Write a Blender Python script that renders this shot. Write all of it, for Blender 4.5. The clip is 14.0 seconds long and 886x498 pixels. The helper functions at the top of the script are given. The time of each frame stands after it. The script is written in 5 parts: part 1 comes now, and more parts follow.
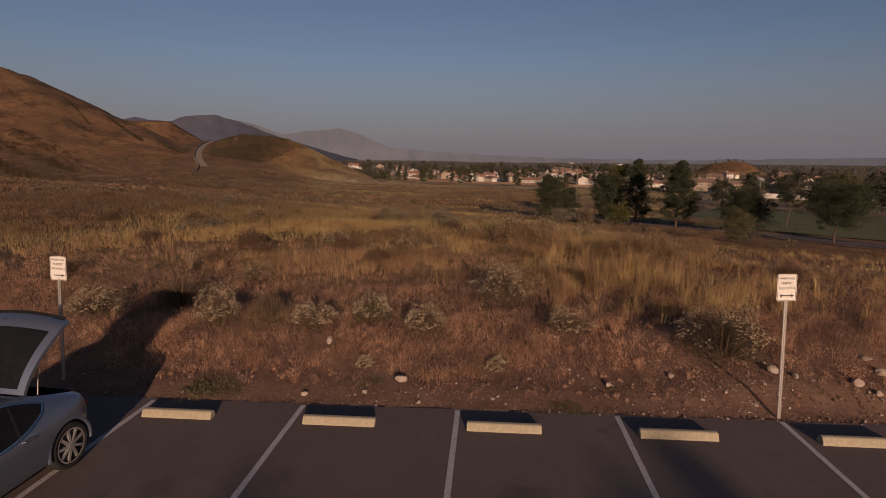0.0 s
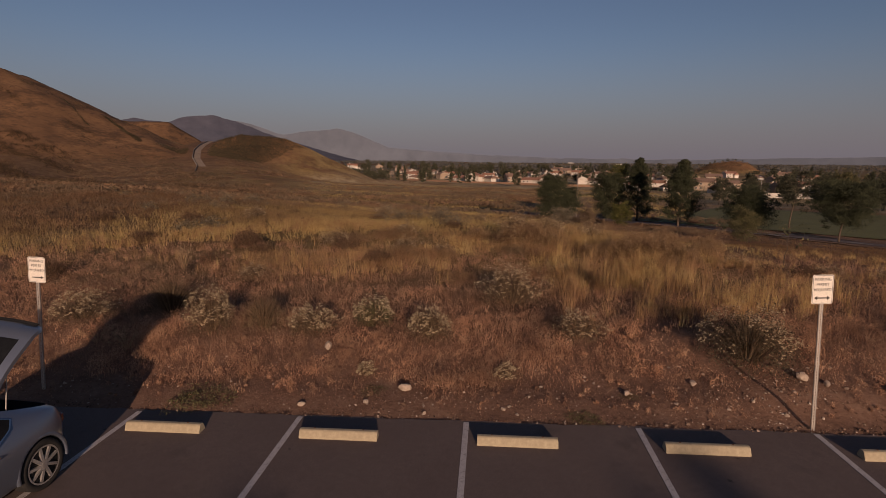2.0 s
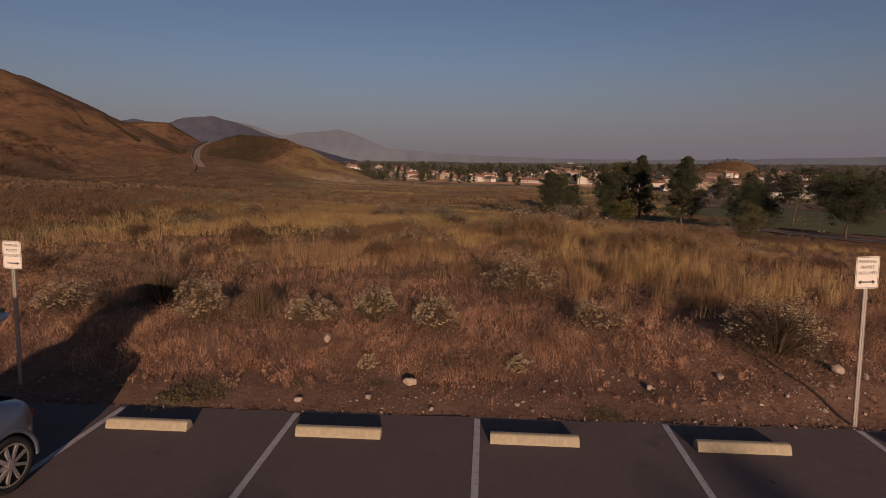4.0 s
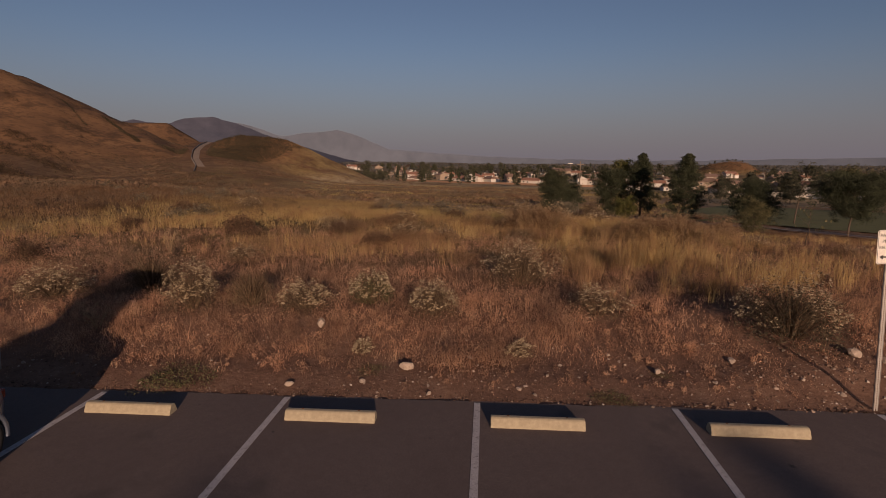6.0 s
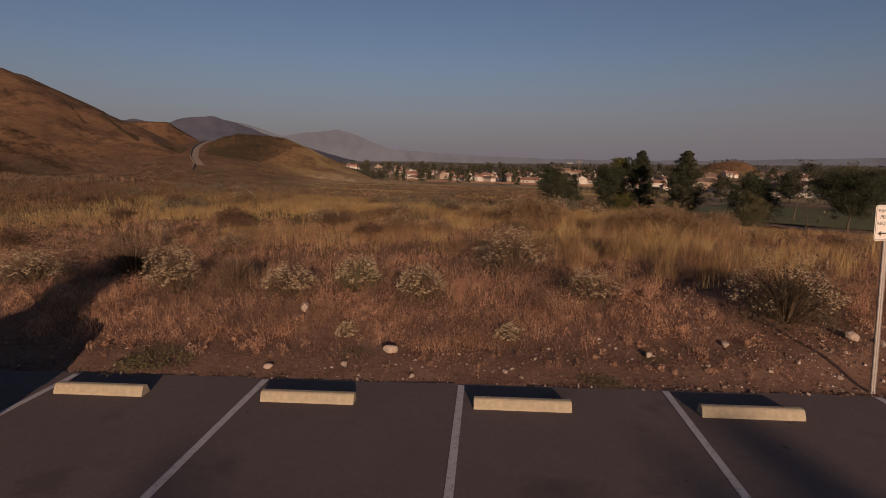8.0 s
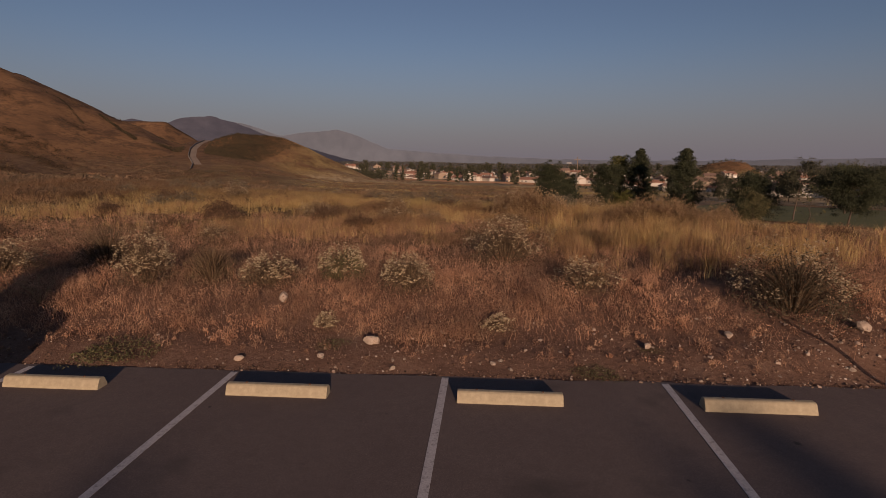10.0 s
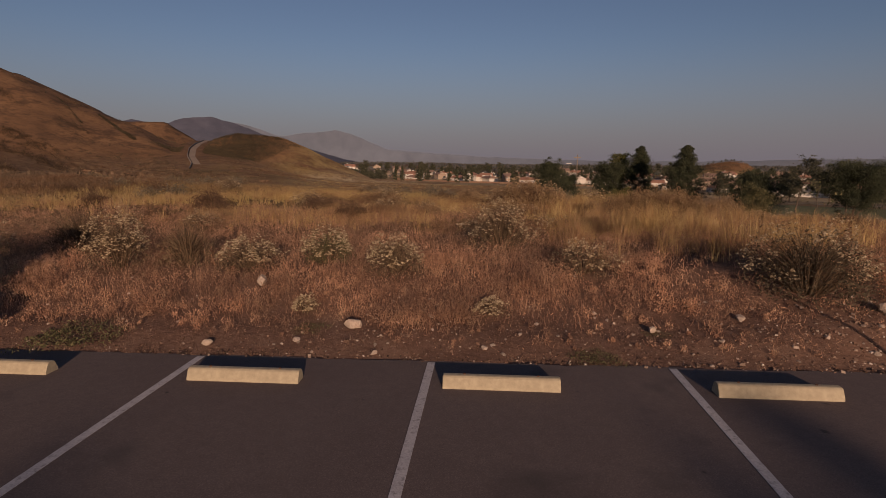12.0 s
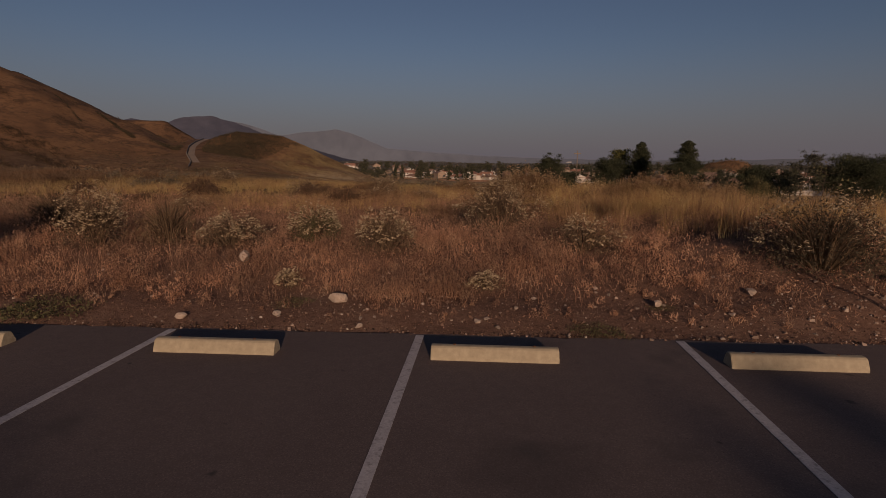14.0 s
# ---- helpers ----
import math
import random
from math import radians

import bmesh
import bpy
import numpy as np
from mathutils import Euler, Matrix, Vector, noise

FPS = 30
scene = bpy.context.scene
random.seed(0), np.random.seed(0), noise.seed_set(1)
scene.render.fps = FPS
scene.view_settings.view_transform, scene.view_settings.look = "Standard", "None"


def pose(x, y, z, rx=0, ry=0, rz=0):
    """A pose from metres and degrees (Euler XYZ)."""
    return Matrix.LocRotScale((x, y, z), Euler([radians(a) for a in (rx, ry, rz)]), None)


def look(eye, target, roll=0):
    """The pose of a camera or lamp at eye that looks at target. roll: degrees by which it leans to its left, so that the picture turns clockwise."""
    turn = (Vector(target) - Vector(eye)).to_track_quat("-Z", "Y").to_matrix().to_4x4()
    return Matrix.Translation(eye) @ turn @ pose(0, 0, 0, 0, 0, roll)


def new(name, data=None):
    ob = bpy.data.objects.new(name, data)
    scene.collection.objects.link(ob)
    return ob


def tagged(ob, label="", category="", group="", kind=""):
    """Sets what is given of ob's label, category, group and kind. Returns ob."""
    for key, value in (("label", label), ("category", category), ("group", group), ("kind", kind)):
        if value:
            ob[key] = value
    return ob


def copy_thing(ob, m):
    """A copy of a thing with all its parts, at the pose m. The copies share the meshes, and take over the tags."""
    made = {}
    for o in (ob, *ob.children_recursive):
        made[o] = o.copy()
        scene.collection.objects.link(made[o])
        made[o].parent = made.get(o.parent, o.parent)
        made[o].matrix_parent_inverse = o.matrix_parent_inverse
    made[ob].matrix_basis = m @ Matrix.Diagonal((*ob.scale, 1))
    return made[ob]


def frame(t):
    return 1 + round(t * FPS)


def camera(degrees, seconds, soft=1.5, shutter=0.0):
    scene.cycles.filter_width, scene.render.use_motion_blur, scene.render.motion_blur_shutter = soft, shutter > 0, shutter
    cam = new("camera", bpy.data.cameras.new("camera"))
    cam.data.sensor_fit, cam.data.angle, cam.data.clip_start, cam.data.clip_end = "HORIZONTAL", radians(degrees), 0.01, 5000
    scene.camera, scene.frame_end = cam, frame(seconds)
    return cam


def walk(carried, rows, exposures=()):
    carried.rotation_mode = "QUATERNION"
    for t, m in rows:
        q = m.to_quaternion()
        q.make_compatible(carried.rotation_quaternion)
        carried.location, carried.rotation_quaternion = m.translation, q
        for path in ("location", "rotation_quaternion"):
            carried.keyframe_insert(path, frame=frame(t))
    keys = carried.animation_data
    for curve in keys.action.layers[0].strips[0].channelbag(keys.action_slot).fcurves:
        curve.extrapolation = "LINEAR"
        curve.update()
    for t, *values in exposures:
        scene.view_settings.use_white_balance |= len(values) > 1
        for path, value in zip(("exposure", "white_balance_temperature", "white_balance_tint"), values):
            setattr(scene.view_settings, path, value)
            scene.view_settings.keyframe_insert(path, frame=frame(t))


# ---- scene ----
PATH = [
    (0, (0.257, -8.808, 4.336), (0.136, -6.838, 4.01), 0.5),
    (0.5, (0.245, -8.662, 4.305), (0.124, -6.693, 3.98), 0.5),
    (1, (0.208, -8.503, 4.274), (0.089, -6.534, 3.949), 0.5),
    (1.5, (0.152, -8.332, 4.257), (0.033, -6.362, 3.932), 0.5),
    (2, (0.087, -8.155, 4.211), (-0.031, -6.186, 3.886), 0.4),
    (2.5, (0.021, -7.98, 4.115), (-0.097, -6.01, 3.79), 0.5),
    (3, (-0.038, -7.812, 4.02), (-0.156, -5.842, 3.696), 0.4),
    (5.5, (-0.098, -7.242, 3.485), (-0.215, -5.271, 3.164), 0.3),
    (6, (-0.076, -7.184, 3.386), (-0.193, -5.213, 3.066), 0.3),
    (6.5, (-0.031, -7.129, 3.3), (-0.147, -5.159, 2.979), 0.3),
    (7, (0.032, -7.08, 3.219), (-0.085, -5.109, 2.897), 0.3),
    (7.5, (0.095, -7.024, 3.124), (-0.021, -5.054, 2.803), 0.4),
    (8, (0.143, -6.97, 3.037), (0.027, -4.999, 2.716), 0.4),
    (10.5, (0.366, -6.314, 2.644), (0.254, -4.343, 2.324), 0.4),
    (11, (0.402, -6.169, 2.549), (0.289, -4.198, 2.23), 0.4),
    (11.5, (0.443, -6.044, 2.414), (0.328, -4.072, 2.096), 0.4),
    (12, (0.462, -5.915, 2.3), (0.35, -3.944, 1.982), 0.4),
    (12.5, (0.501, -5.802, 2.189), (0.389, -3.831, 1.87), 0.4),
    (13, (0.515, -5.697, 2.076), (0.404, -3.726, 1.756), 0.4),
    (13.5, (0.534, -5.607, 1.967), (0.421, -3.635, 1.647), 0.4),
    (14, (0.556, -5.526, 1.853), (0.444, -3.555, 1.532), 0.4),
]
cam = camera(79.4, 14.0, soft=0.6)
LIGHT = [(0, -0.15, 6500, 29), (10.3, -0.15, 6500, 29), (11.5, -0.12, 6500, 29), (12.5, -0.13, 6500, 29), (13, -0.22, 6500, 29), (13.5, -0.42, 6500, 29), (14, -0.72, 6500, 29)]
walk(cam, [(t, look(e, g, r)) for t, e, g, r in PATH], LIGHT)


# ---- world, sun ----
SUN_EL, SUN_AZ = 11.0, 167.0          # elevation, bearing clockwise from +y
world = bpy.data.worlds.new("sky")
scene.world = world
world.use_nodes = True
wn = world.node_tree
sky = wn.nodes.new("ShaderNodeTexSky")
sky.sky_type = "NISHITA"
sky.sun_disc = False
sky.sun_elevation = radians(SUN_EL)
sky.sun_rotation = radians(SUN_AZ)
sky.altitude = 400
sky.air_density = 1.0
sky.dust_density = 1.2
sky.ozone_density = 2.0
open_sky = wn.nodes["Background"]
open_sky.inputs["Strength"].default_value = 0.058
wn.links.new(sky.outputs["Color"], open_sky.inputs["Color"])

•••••

:: Stated problem ::
The line with "# ---- helpers" marks the start and the line with "of a camera" marks the end; transcribe every line in that stretch, unchanged.

:: Final result ::
# ---- helpers ----
import math
import random
from math import radians

import bmesh
import bpy
import numpy as np
from mathutils import Euler, Matrix, Vector, noise

FPS = 30
scene = bpy.context.scene
random.seed(0), np.random.seed(0), noise.seed_set(1)
scene.render.fps = FPS
scene.view_settings.view_transform, scene.view_settings.look = "Standard", "None"


def pose(x, y, z, rx=0, ry=0, rz=0):
    """A pose from metres and degrees (Euler XYZ)."""
    return Matrix.LocRotScale((x, y, z), Euler([radians(a) for a in (rx, ry, rz)]), None)


def look(eye, target, roll=0):
    """The pose of a camera or lamp at eye that looks at target. roll: degrees by which it leans to its left, so that the picture turns clockwise."""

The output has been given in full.